As used in this chapter:

Terms Used In North Dakota Code 26.1-12.2-01

  • Corporation: A legal entity owned by the holders of shares of stock that have been issued, and that can own, receive, and transfer property, and carry on business in its own name.
  • Jurisdiction: (1) The legal authority of a court to hear and decide a case. Concurrent jurisdiction exists when two courts have simultaneous responsibility for the same case. (2) The geographic area over which the court has authority to decide cases.
  • Person: means an individual, organization, government, political subdivision, or government agency or instrumentality. See North Dakota Code 1-01-49
  • Property: includes property, real and personal. See North Dakota Code 1-01-49
  • State: when applied to the different parts of the United States, includes the District of Columbia and the territories. See North Dakota Code 1-01-49
  • subscription: includes "mark" when the person cannot write, the person's name being written near it and written by a person who writes that person's own name as a witness. See North Dakota Code 1-01-49

1.    “Capital stock” means common or preferred stock or any hybrid security or other equity security issued by a converted stock company or other company or entity pursuant to the exercise of subscription rights granted pursuant to the provisions of subdivision c of subsection 1 of section 26.1-12.2-03.

2.    “Converted stock company” means a mutual company or mutual holding company that has converted to a stock company under this chapter.

3.    “Converting mutual company” means a mutual company or mutual holding company that has adopted a plan of conversion under this chapter.

4.    “Eligible member” means a member of a converting mutual company whose policy is in force on the date the governing body of the converting mutual company adopts a plan of conversion or such earlier date as the converting mutual company may establish with the consent of the commissioner. A person insured under a group policy is not an eligible member. A person whose policy becomes effective after the governing body adopts the plan of conversion but before the effective date of the plan of conversion is not an eligible member but has those rights established under section 26.1-12.2-09.
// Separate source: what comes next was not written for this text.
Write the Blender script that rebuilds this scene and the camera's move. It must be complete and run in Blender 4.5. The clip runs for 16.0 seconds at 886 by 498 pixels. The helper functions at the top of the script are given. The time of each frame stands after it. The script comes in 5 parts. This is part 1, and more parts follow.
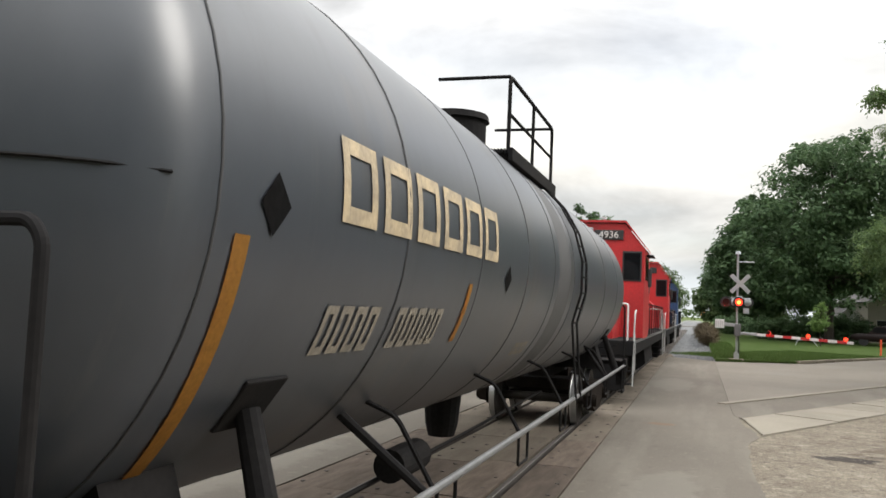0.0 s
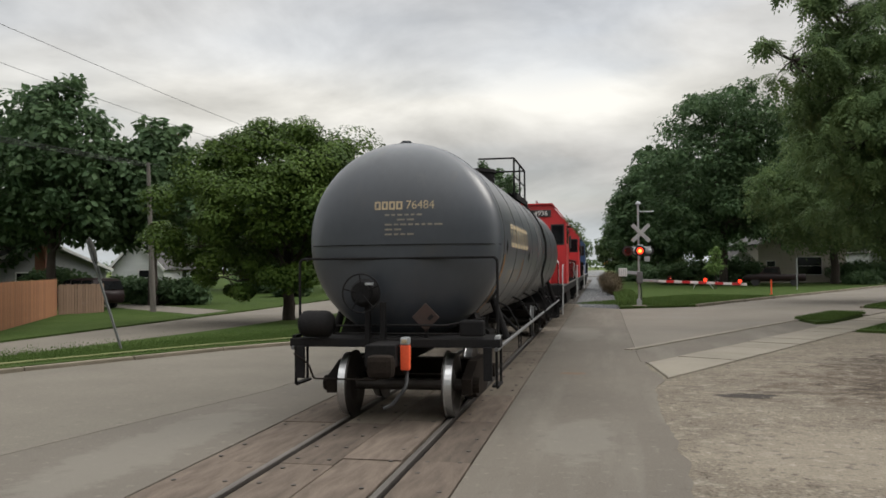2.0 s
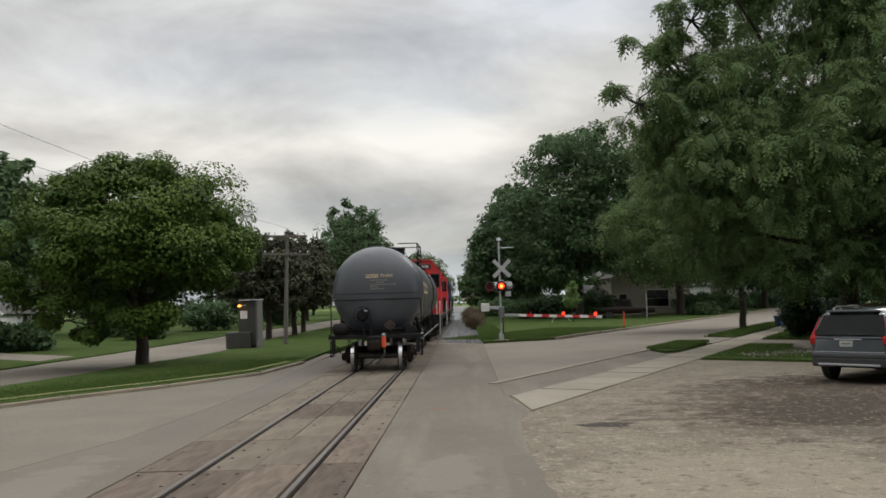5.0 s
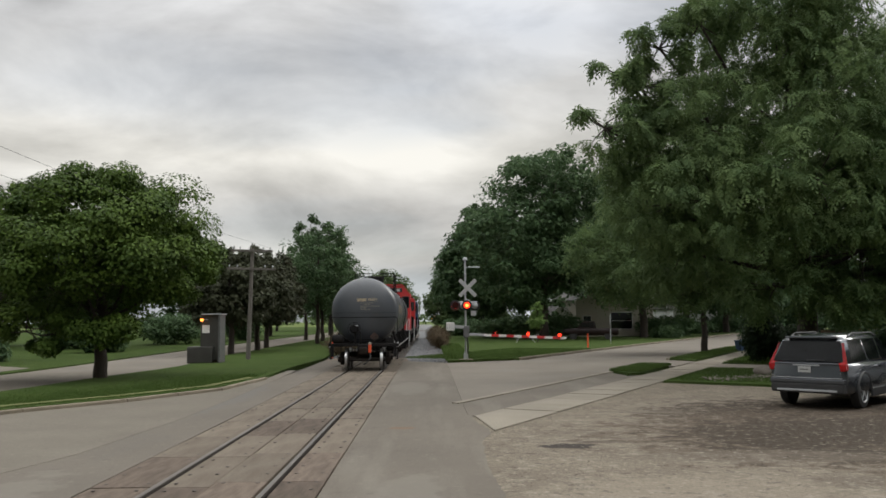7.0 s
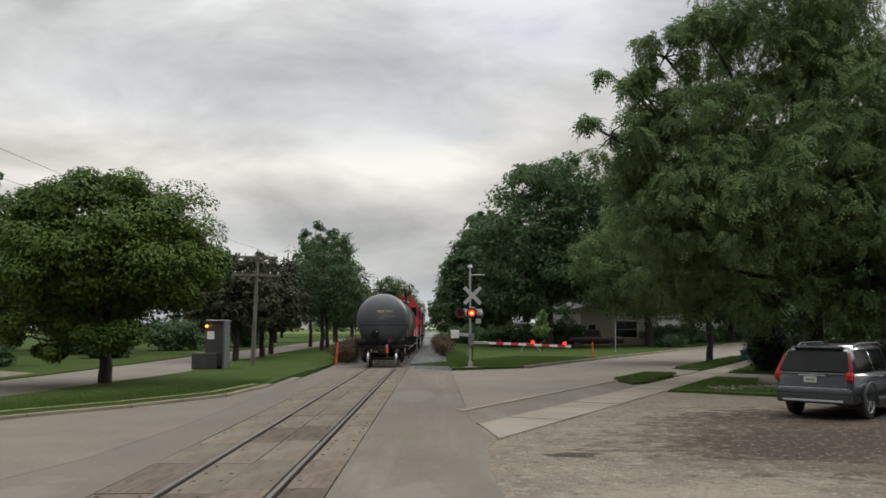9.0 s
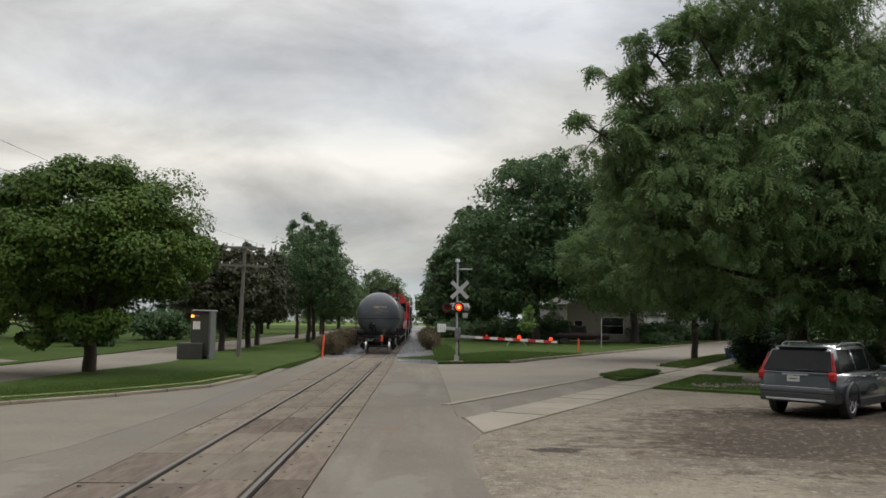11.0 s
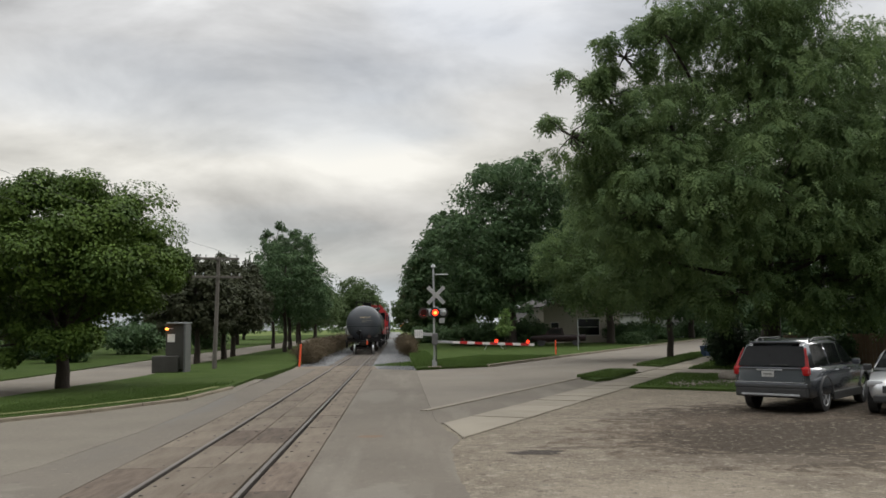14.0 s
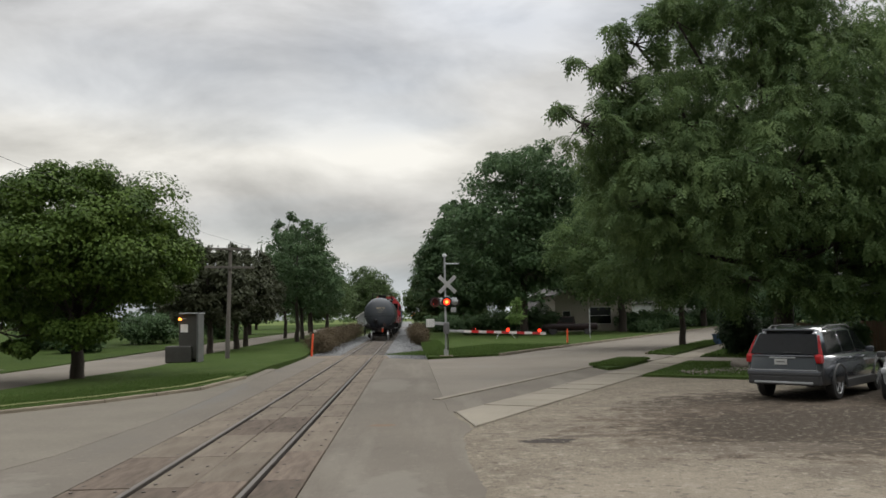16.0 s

5.    “Issued minority shares” means the number of shares issued by a subsidiary insurance company or subsidiary holding company of a mutual holding company in all minority stock offerings.

6.    “Minority stock offering” means an offering of capital stock by a subsidiary insurance company or subsidiary holding company controlled by a mutual holding company in which less than fifty percent of the voting stock of the subsidiary insurance company or subsidiary holding company is offered and sold under this chapter or chapter 26.1-12.1.

7.    “Mutual company” means a mutual property and casualty insurance company domiciled in this state.

8.    “Mutual holding company” means:

a.    A corporation resulting from a reorganization of a mutual company under chapter 26.1-12.1; or

b.    A domestic corporation surviving or resulting from a merger or consolidation with a corporation that resulted from a reorganization of a mutual insurer under the laws of any other jurisdiction as provided by section 26.1-12.1-03.

9.    “Participating policy” means a policy that grants a holder the right to receive dividends if, as, and when declared by the mutual company.

10.    “Plan of conversion” or “plan” means a plan adopted by the governing body of a mutual company or mutual holding company to convert into a stock company or stock insurance holding company in accordance with the requirements of this chapter.

11.    “Policy” means an insurance policy.

12.    “Standby investor” means any person that has agreed in writing to purchase all or a portion of the capital stock to be sold in a conversion which is not subscribed by eligible members.

13.    “Subscription right” means the nontransferable right to purchase, for a period of not less than forty-five days, the stock of the converted stock company, its proposed subsidiary holding company, or an unaffiliated stock insurance company or other corporation or entity that will acquire the stock of the converted stock company.

14.    “Voting member” means a member who is an eligible member and is also a member of the converting mutual company as of a date not more than ninety days before the date of the meeting at which the plan of conversion must be voted upon by members.